Japan Spouse (Dependent) Visas for Same-Sex Couples

News & Events

Gay and lesbian applicants who wish to obtain a Japan Spouse (Dependent) Visa for a same-sex spouse may face special difficulties.

Cities such as Tokyo have vibrant gay and lesbian scenes. And Japanese society generally tends to be relaxed toward homosexuality.

Despite such attitudes, dependent visas are generally only available to couples whose marriage is legally recognized. As a result, it is often not possible for an applicant to sponsor a visa for a same-sex spouse.

However, there are ways to work around this issue.

The following are seven options that may be available to an applicant seeking to obtain a visa to bring his or her dependent same-sex spouse to Japan. While none of these solutions are perfect, they offer options for individuals who wish to reside with their same-sex spouse in Japan.

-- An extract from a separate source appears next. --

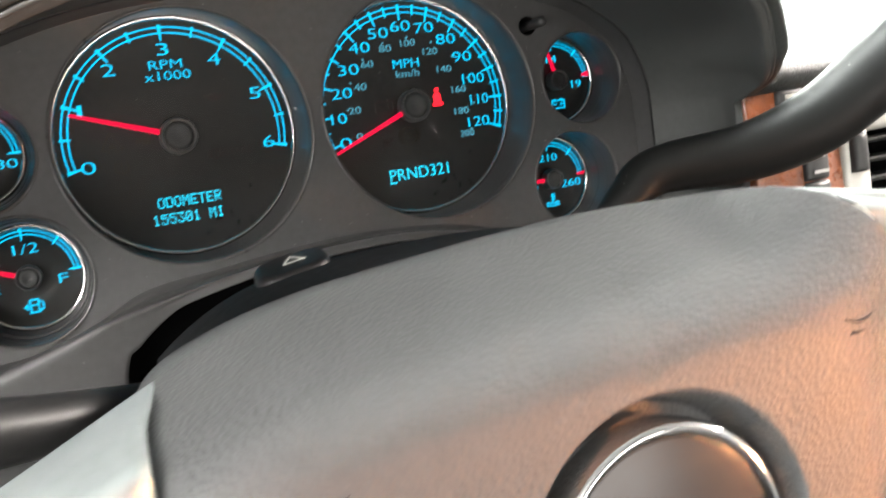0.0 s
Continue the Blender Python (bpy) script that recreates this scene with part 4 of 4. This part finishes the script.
part("arm", stalk_body(0, 0.1025), STALK, stalk)
part("knob", stalk_body(0.1025, 0.1216), STALK, stalk, "ribbed black wiper knob")
part("end_knob", stalk_body(0.1226, 0.2), STALK, stalk, "black end knob")


def stalk_print(shapes, s, phi, name, label=""):
    """Flat shapes in millimetres, (along to the right, up), laid on the stalk round a point of it."""
    bm = bmesh.new()
    for shape in shapes:
        r = stalk_radius(s)
        vs = [bm.verts.new(on_stalk(s - x / 1000, phi - math.degrees(z / 1000 / r), 0.00035)) for x, z in shape]
        bm.faces.new(vs)
    bmesh.ops.recalc_face_normals(bm, faces=bm.faces)
    bm.normal_update()
    part(name, thick(bm, 0.0002), WHITE, stalk, label or "white printed symbol", smooth=False)


for k in range(9):
    w = 3.4 - 0.33 * k
    stalk_print([[(-1.2, 1.0 - 0.04 * k), (w - 1.2, 1.0 - 0.04 * k), (w - 1.2, -0.6), (-1.2, -0.6)]], 0.0977, 28 + 11 * k, "printed_bar", "white printed bar")
lamp_shape = ring_shape(0.3, 0, 2.0, 2.7, -90, 90, 10) + [bar(0.3, -2.7, 0.3, 2.7, 0.7)] + [bar(-3.6, z, -0.8, z - 0.3, 0.6) for z in (2.2, 1.1, 0.0, -1.1, -2.2)]
stalk_print(lamp_shape, 0.0845, 73, "printed_symbol")
stalk_print(lamp_shape, 0.0728, 70, "printed_symbol")
arrow = [bar(-2.4, 0, 0, 2.4, 0.7), bar(-2.4, 0, 0, -2.4, 0.7), bar(0, 2.4, 0, 1.2, 0.7), bar(0, -2.4, 0, -1.2, 0.7), bar(0, 1.2, 2.2, 1.2, 0.7), bar(0, -1.2, 2.2, -1.2, 0.7), bar(2.2, 1.4, 2.2, -1.4, 0.7)]
stalk_print(arrow, 0.0838, 110, "printed_symbol")
stalk_print([[(-x, z) for x, z in s] for s in arrow], 0.0768, 110, "printed_symbol")
fan = ring_shape(0, -3.4, 5.2, 6.0, 50, 130, 10) + ring_shape(0, -3.4, 1.8, 2.5, 50, 130, 6) + [bar(-3.5, 0.8, -1.3, -1.8, 0.7), bar(3.5, 0.8, 1.3, -1.8, 0.7), bar(0.6, -3.2, -1.6, 1.6, 0.8)]
stalk_print(fan, 0.1122, 76, "printed_symbol")
stalk_print([[(-1.5, 0.9), (1.5, 0.0), (-1.5, -0.9)]], 0.1112, 114, "printed_symbol")
stalk_print(ring_shape(0, 0, 1.2, 1.8, n=12) + ring_shape(-2.6, -1.8, 1.4, 2.0, n=12), 0.0997, 122, "printed_symbol")
part("ring_line", loft([[on_stalk(0.1221 + ds, 9 * k, 0.0004) for k in range(40)] for ds in (-0.0003, 0.0003)], closed=True), HUBEDGE, stalk, "pale ring between the knobs")
paddle = []
for y, grow in ((-0.171, 0.0), (-0.1795, 0.0), (-0.1812, -0.0008), (-0.1818, -0.0022)):
    ring = []
    for k in range(36):
        t = 2 * math.pi * k / 36
        c, sn = math.cos(t), math.sin(t)
        x = math.copysign(abs(c) ** 0.6, c) * (0.0100 + grow)
        z = math.copysign(abs(sn) ** 0.6, sn) * (0.0105 + grow)
        ring.append((-0.1592 + x, y + 0.45 * x, -0.0690 + z))
    paddle.append(ring)
bm = loft(paddle, closed=True)
bm.faces.new([v for v in bm.verts][-36:])
bmesh.ops.recalc_face_normals(bm, faces=bm.faces)
pad = part("washer_paddle", bm, STALK, stalk, "black rounded washer paddle")


def paddle_print(shapes, x0, z0):
    meshes = []
    for s in shapes:
        b2 = bmesh.new()
        b2.faces.new([b2.verts.new((x0 + x / 1000, -0.1821 + 0.45 * (x0 + x / 1000 + 0.1592), z0 + z / 1000)) for x, z in s])
        meshes.append(thick(b2, 0.0002))
    part("printed_symbol", joined(*meshes), WHITE, pad, "white printed symbol", smooth=False)


paddle_print([[(x * 0.75, z * 0.75 - 0.6) for x, z in s] for s in fan] + ring_shape(-1.2, 3.6, 0.8, 1.3, n=8) + ring_shape(1.2, 3.6, 0.8, 1.3, n=8), -0.1618, -0.0670)
paddle_print([[(-1.3, -1.8), (1.3, -1.8), (0, 2.0)]], -0.1535, -0.0685)

# ---- gear lever on the column ----
lever = thing("gear_lever", (0.084, -0.136, -0.075), "dark grey curved column gear lever", "gear lever")
LEVER = [(0.0700, -0.136, -0.0820), (0.0838, -0.1362, -0.068), (0.0985, -0.1365, -0.0555), (0.1155, -0.1369, -0.046), (0.1569, -0.1461, -0.0441), (0.1904, -0.1545, -0.0353), (0.2194, -0.1652, -0.0169), (0.2479, -0.1776, 0.0026), (0.275, -0.19, 0.021)]
line = spline([(x, y, z - 0.0022) for x, y, z in LEVER], 8)
sizes = [(0, 0.0066), (8, 0.0072), (16, 0.0088), (24, 0.0104), (32, 0.0130), (40, 0.0152), (48, 0.0164), (64, 0.0172)]
radii = [next(lerp(r0, r1, (i - i0) / (i1 - i0)) for (i0, r0), (i1, r1) in zip(sizes, sizes[1:]) if i0 <= i <= i1) for i in range(len(line))]
part("shaft", tube(line, radii, 28), LEVERSKIN, lever)
part("end_grip", tube([line[-1], line[-1] + (line[-1] - line[-4]) * 1.0, line[-1] + (line[-1] - line[-4]) * 1.2], [0.0178, 0.0178, 0.010], 28), STALK, lever, "black rubber end of the lever")
part("boot", tube([(0.062, -0.136, -0.088), (0.072, -0.136, -0.080), (0.078, -0.136, -0.0740)], [0.015, 0.0115, 0.0080], 24), SHROUD, lever, "black boot at the column")

# ---- wood trim, vents and switches ----
def rounded_bar(x0, x1, y_front, y_back, z0, z1, r=0.003, skew=0.0):
    """An upright trim piece with a rounded front; skew: how far its foot is set to the right."""
    prof = [(x0, y_back), (x0, y_front + r), (x0 + 0.3 * r, y_front + 0.3 * r), (x0 + r, y_front), (lerp(x0, x1, 0.5), y_front - 0.0015), (x1 - r, y_front), (x1 - 0.3 * r, y_front + 0.3 * r), (x1, y_front + r), (x1, y_back)]
    rows = []
    for z, pull in ((z0, r * 0.7), (z0 + 0.3 * r, 0.2 * r), (z0 + r, 0), (lerp(z0, z1, 0.35), 0), (lerp(z0, z1, 0.7), 0), (z1 - r, 0), (z1 - 0.3 * r, 0.2 * r), (z1, r * 0.7)):
        f = (z1 - z) / (z1 - z0)
        rows.append([(x + skew * f, y + pull * (y < y_back - 1e-6), z) for x, y in prof])
    bm = loft(rows)
    for row in (bm.verts[:][:9], bm.verts[:][-9:]):
        bm.faces.new(row)
    bmesh.ops.recalc_face_normals(bm, faces=bm.faces)
    return bm


left_wood = thing("wood_trim", (-0.215, -0.08, -0.116), "glossy red-brown burl wood trim beside the cluster", "trim")
part("panel", rounded_bar(-0.2295, -0.2010, -0.0880, -0.04, -0.1165, -0.0230, 0.0045), WOOD, left_wood)
right_wood = thing("wood_trim", (0.235, -0.09, -0.13), "glossy red-brown burl wood trim holding switches", "trim")
part("panel", rounded_bar(0.2032, 0.264, -0.0960, -0.05, -0.135, -0.0185, 0.002, 0.008), WOOD, right_wood)
for z0, z1 in ((-0.0705, -0.0500), (-0.0915, -0.0715)):
    sw = thing("dash_switch", (0.2455, -0.094, z0), "black rocker switch with pale symbol in the wood trim", "switch", "switches in the wood trim")
    part("rocker", rounded_bar(0.2370, 0.2540, -0.1000, -0.09, z0, z1, 0.002), STALK, sw)
    zc = (z0 + z1) / 2
    if z1 < -0.07:
        part("symbol", joined(plate(bar(0.2428, zc, 0.2446, zc - 0.0022, 0.0010), -0.1012, -0.1018), plate(bar(0.2446, zc - 0.0022, 0.2482, zc + 0.003, 0.0010), -0.1012, -0.1018)), WHITE, sw, "white tick symbol", smooth=False)
    else:
        part("symbol", joined(plate(bar(0.2410, zc - 0.006, 0.2510, zc - 0.006, 0.0016), -0.1012, -0.1018), plate(bar(0.2430, zc + 0.002, 0.2490, zc + 0.002, 0.0012), -0.1012, -0.1018)), WHITE, sw, "pale printed bars", smooth=False)
knob = thing("dash_switch", (0.232, -0.094, -0.027), "small dark slide switch in the wood trim", "switch", "switches in the wood trim")
part("slide", rounded_bar(0.2230, 0.2400, -0.1000, -0.09, -0.0290, -0.0215, 0.0015), STALK, knob)
part("slide_edge", rounded_bar(0.2270, 0.2380, -0.1015, -0.098, -0.0262, -0.0240, 0.0006), VENT, knob, "pale edge of the switch")


def air_vent(x0, x1, z0, z1, y, label, w=0.013):
    ob = thing("air_vent", ((x0 + x1) / 2, y, z0), label, "air vent")
    part("frame", joined(rounded_bar(x0, x0 + w, y, y + 0.03, z0, z1, 0.003), rounded_bar(x1 - w, x1, y, y + 0.03, z0, z1, 0.003), rounded_bar(x0 + w, x1 - w, y + 0.001, y + 0.03, z1 - w, z1, 0.003), rounded_bar(x0 + w, x1 - w, y + 0.001, y + 0.03, z0, z0 + w, 0.003)), VENT, ob, "satin silver plastic frame")
    # black sheet at the back: shade between the slats put in as colour
    part("cavity", box(x0 + w * 0.8, x1 - w * 0.8, y + 0.024, y + 0.028, z0 + w * 0.8, z1 - w * 0.8), GAP, ob, "black sheet standing for the shade inside the vent", smooth=False)
    n = 6
    for k in range(n):
        z = lerp(z0 + w, z1 - w, (k + 0.5) / n)
        part("slat", rounded_bar(x0 + w, x1 - w, y + 0.004, y + 0.02, z - 0.0014, z + 0.0014, 0.001), STALK, ob, "black vent slat")
    part("slide_knob", rounded_bar(lerp(x0, x1, 0.42), lerp(x0, x1, 0.52), y - 0.003, y + 0.008, lerp(z0, z1, 0.42), lerp(z0, z1, 0.58), 0.002), STALK, ob, "black vent knob")


air_vent(-0.350, -0.2320, -0.112, -0.0275, -0.090, "silver-framed air vent with black slats beside the wood")
air_vent(0.2685, 0.420, -0.135, -0.030, -0.096, "silver-framed air vent with black slats beside the switches", 0.020)
sw = thing("dash_switch", (0.2775, -0.1, -0.07), "small dark thumbwheel in the vent frame", "switch", "switches in the wood trim")
part("wheel", rounded_bar(0.2725, 0.2830, -0.1005, -0.09, -0.0710, -0.050, 0.002), STALK, sw)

  1. Check with the Japanese embassy / consul in your country. In some cases a dependent visa may be available in countries where the same sex marriage is legally recognized.
  2. Short term entry visa. If the same-sex spouse enters Japan for a short period of time, he or she can enter Japan on short-term entry visas. However, continuously leaving and re-entering the country on short-term entry visas is likely to be eventually challenged upon arrival and refused entry. This approach is most convenient for individuals coming to Japan for a short time who come from Japan Visa Waiver country, but may be more difficult for those who cannot avail themselves of visa waivers.
  3. The same sex-spouse obtains a job in Japan. It may be possible to obtain a job in Japan if the same-sex spouse has an in demand skill. This is an ideal solution but, in practice, requires the stars be aligned. Major headhunting firms are a good places to start investigating this option.
  4. English teaching. Although it’s not as easy to find a job as it once was, native English speakers may be able to find employment as English teachers. The same-sex spouse may then independently obtain a visa (typically a Japan Specialist in Humanities Visa / International Relations Visa) through a school. Details of English schools can easily be found online. Often the same-sex spouse must be in Japan for interviews since it is rarely possible to obtain a teaching job sight unseen. Native speakers of languages other than English may also have opportunities but are likely to have more limited options.
  5. Study Japanese. A same-sex spouse with a serious interest in learning Japanese can obtain a visa by enrolling in Japanese language courses. Note that the courses offering visa sponsorship typically require four hours of class attendance per day. This is a great opportunity for a spouse with a serious interest in learning Japanese.
  6. Other areas of study. A same-sex spouse may be able to enter Japan on a Japan Cultural Activities Visa, which involves (unpaid) study of a subject such as ikebana (flower arranging), judo, aikido, etc. This is another great opportunity for a spouse who has an interest in these subjects but can require a serious commitment if the Japan assignment will extend over a number of years.
  7. Start a business in Japan. This is another option we have seen utilized successfully by a number of same-sex spouses that offers much flexibility. It is possible to start a company and have that company sponsor a visa (typically a Japan Investor Visa). It should be noted that the company will need to engage in real activities since visa renewal will require the submission of financial statements. One drawback of this approach is that significant expense may be incurred. Realistically, the company set-up and associated filings may cost approximately JPY1 million without a serious investment of time and without language skills. In addition, the initial paid in capital for the company should generally be at least JPY5 million. For more information, this article discusses Self-Sponsoring a Japan Work Visa.

The above is provided for general information purposes only and does not constitute advice to undertake or refrain from undertaking any action. Only qualified Japanese professionals are able to advise on Japan immigration, legal, and tax matters.